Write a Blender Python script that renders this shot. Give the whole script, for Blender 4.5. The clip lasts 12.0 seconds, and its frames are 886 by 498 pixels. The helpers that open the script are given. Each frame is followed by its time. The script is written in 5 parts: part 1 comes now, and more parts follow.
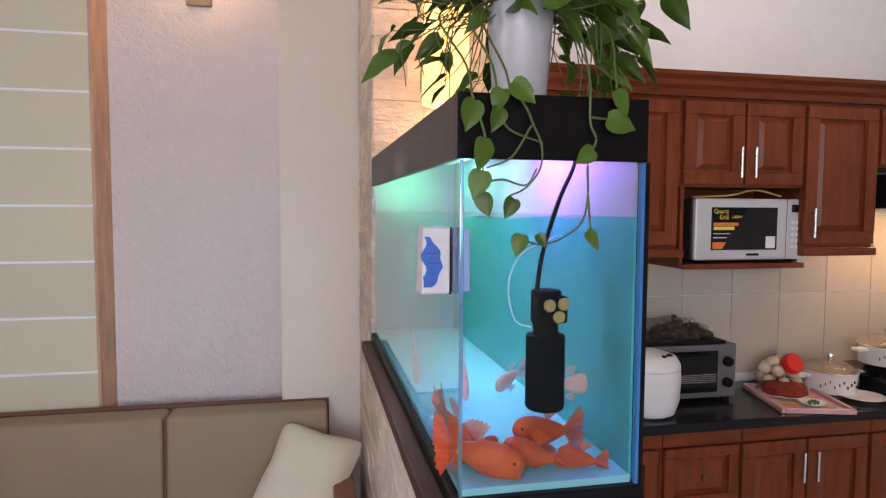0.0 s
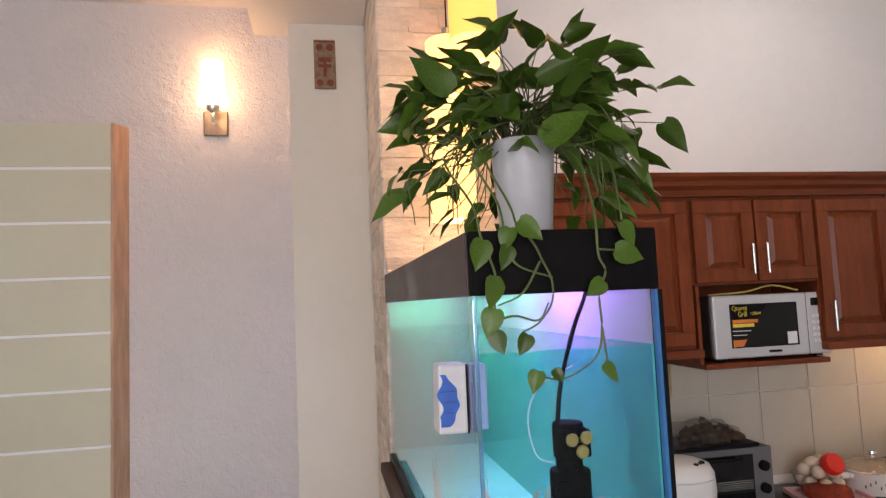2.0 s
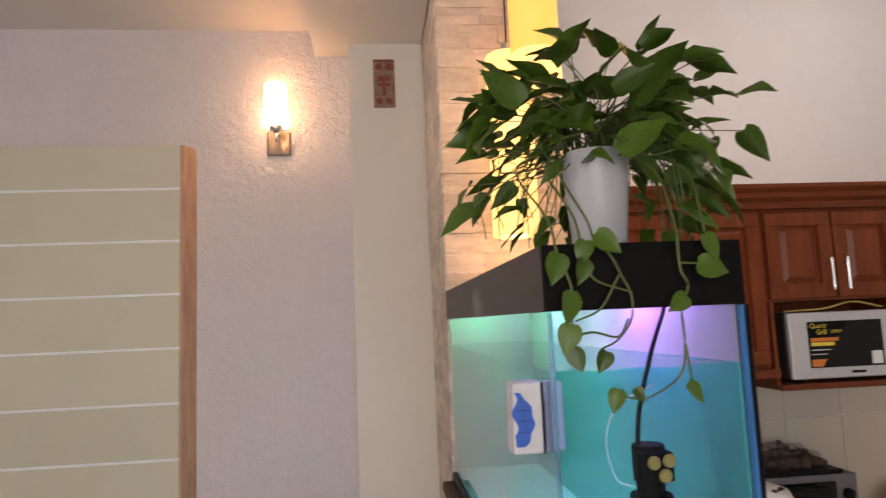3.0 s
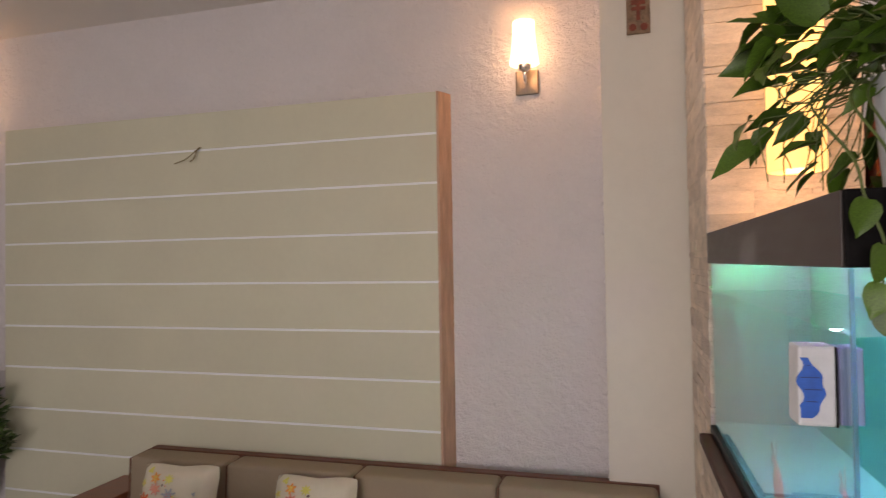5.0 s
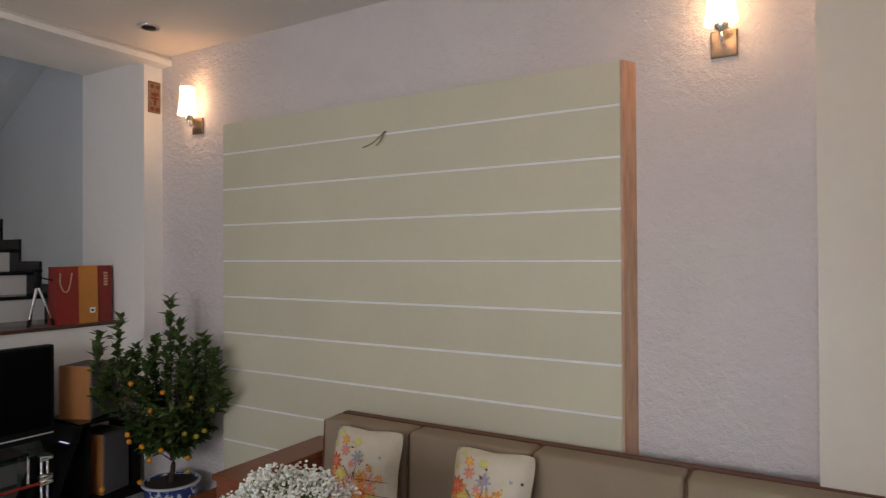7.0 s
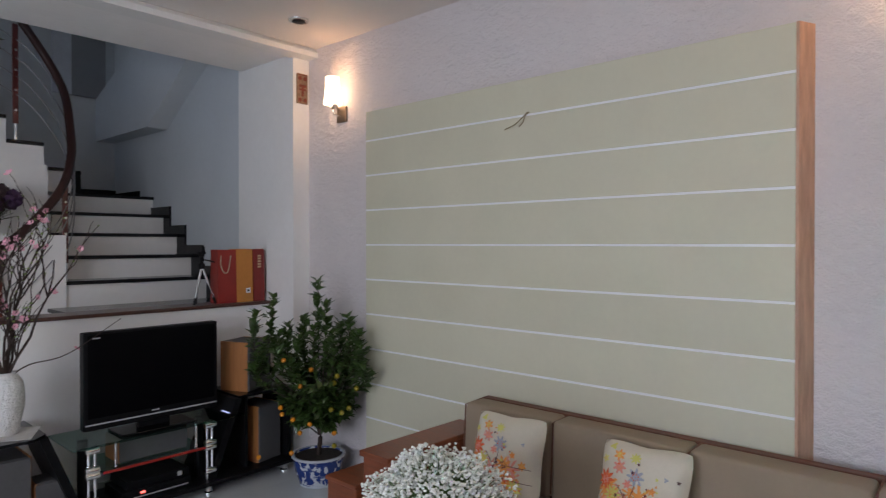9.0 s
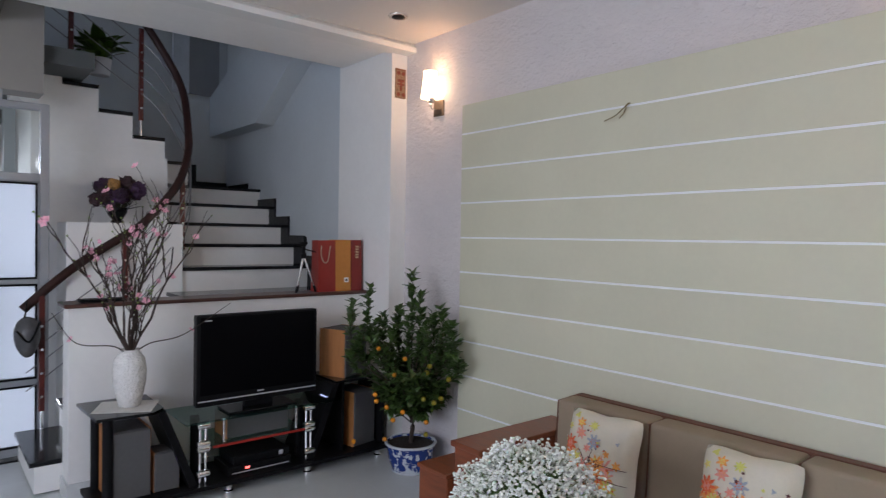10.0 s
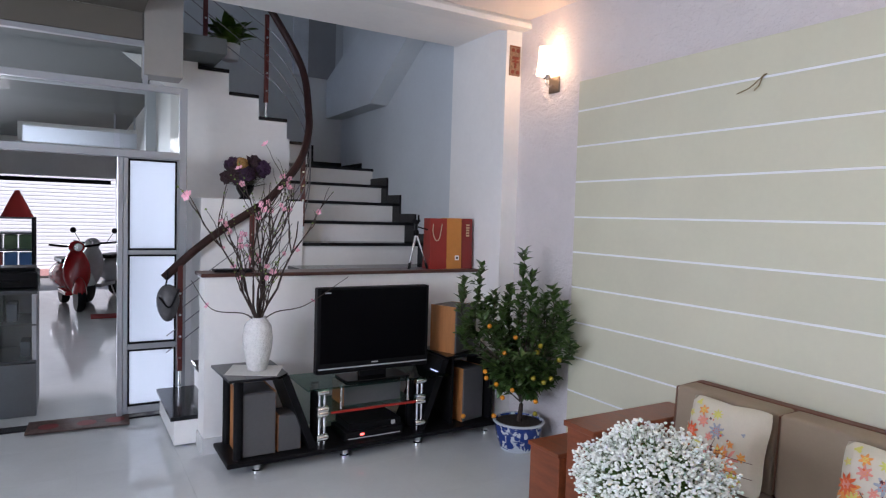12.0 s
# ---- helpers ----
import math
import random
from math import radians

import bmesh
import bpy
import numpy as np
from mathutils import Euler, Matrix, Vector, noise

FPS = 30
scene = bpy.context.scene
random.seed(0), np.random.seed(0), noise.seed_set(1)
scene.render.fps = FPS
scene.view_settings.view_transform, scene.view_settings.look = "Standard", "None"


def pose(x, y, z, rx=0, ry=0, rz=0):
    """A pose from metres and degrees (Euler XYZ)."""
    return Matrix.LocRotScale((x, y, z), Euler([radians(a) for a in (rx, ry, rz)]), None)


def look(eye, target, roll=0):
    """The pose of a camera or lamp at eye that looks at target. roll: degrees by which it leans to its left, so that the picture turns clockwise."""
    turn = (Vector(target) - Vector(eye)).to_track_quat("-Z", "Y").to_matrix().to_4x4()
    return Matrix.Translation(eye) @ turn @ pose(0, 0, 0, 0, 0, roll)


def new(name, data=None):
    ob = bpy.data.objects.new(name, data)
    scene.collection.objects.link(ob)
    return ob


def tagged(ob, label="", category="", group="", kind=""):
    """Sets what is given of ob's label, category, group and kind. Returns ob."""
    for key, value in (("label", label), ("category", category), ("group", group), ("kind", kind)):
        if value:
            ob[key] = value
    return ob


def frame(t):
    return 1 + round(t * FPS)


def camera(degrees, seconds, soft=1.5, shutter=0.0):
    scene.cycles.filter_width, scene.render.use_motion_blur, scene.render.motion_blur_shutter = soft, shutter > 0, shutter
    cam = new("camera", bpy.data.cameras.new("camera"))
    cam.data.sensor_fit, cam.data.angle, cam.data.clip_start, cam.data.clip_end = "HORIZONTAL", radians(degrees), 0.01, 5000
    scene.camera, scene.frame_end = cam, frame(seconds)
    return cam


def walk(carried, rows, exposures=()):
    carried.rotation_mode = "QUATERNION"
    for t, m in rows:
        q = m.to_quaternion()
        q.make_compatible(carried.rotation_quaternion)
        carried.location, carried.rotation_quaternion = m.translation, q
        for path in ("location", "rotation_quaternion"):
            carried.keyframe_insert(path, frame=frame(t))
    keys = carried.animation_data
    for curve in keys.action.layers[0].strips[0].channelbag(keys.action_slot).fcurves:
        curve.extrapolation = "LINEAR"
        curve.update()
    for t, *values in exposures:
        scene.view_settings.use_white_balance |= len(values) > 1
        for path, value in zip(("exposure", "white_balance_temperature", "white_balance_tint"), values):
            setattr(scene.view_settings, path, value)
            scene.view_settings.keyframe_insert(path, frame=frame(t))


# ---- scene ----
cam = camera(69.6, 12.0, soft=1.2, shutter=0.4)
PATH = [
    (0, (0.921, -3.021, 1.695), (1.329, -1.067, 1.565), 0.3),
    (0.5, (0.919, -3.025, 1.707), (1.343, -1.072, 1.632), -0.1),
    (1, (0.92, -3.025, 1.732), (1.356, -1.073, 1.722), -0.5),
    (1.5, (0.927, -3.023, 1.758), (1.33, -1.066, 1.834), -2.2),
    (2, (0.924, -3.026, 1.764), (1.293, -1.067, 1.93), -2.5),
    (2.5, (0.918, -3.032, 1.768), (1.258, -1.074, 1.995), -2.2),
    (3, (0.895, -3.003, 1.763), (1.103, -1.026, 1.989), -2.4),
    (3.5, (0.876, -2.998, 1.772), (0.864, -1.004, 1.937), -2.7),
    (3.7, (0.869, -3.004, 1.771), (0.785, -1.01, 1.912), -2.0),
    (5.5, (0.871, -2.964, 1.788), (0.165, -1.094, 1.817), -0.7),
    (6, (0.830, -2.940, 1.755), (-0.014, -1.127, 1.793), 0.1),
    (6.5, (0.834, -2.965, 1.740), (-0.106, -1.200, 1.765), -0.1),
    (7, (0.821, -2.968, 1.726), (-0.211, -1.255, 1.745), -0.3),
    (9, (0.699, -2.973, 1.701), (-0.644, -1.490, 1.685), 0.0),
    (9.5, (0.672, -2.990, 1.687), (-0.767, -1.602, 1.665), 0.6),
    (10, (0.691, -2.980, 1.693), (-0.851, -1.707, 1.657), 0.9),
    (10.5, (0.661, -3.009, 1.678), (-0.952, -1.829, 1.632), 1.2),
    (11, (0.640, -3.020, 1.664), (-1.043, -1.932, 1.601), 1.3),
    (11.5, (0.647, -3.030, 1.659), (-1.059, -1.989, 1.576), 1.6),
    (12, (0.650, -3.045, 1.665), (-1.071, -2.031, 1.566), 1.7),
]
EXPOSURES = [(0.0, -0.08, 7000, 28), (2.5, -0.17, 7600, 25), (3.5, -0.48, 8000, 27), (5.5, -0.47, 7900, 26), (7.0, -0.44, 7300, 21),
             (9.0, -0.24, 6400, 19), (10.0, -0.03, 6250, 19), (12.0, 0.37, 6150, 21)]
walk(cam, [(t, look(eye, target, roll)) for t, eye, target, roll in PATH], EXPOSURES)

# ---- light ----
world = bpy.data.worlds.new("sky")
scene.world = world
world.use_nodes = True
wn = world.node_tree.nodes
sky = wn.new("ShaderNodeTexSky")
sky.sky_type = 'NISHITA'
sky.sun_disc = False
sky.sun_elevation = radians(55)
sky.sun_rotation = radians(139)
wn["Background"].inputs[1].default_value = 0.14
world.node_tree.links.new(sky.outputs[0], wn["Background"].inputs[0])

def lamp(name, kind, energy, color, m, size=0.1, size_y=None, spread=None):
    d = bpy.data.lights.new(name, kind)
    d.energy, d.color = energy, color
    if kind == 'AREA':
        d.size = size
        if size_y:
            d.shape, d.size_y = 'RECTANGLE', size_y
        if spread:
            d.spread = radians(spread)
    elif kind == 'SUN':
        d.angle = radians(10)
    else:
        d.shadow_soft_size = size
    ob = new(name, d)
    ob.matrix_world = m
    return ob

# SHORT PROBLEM
Only the lines from the one containing "from mathutils import" through the one containing "for t, *values" are to be extracted, exactly as they appear, with both ends included.

# COMPLETE RESPONSE
from mathutils import Euler, Matrix, Vector, noise

FPS = 30
scene = bpy.context.scene
random.seed(0), np.random.seed(0), noise.seed_set(1)
scene.render.fps = FPS
scene.view_settings.view_transform, scene.view_settings.look = "Standard", "None"


def pose(x, y, z, rx=0, ry=0, rz=0):
    """A pose from metres and degrees (Euler XYZ)."""
    return Matrix.LocRotScale((x, y, z), Euler([radians(a) for a in (rx, ry, rz)]), None)


def look(eye, target, roll=0):
    """The pose of a camera or lamp at eye that looks at target. roll: degrees by which it leans to its left, so that the picture turns clockwise."""
    turn = (Vector(target) - Vector(eye)).to_track_quat("-Z", "Y").to_matrix().to_4x4()
    return Matrix.Translation(eye) @ turn @ pose(0, 0, 0, 0, 0, roll)


def new(name, data=None):
    ob = bpy.data.objects.new(name, data)
    scene.collection.objects.link(ob)
    return ob


def tagged(ob, label="", category="", group="", kind=""):
    """Sets what is given of ob's label, category, group and kind. Returns ob."""
    for key, value in (("label", label), ("category", category), ("group", group), ("kind", kind)):
        if value:
            ob[key] = value
    return ob


def frame(t):
    return 1 + round(t * FPS)


def camera(degrees, seconds, soft=1.5, shutter=0.0):
    scene.cycles.filter_width, scene.render.use_motion_blur, scene.render.motion_blur_shutter = soft, shutter > 0, shutter
    cam = new("camera", bpy.data.cameras.new("camera"))
    cam.data.sensor_fit, cam.data.angle, cam.data.clip_start, cam.data.clip_end = "HORIZONTAL", radians(degrees), 0.01, 5000
    scene.camera, scene.frame_end = cam, frame(seconds)
    return cam


def walk(carried, rows, exposures=()):
    carried.rotation_mode = "QUATERNION"
    for t, m in rows:
        q = m.to_quaternion()
        q.make_compatible(carried.rotation_quaternion)
        carried.location, carried.rotation_quaternion = m.translation, q
        for path in ("location", "rotation_quaternion"):
            carried.keyframe_insert(path, frame=frame(t))
    keys = carried.animation_data
    for curve in keys.action.layers[0].strips[0].channelbag(keys.action_slot).fcurves:
        curve.extrapolation = "LINEAR"
        curve.update()
    for t, *values in exposures:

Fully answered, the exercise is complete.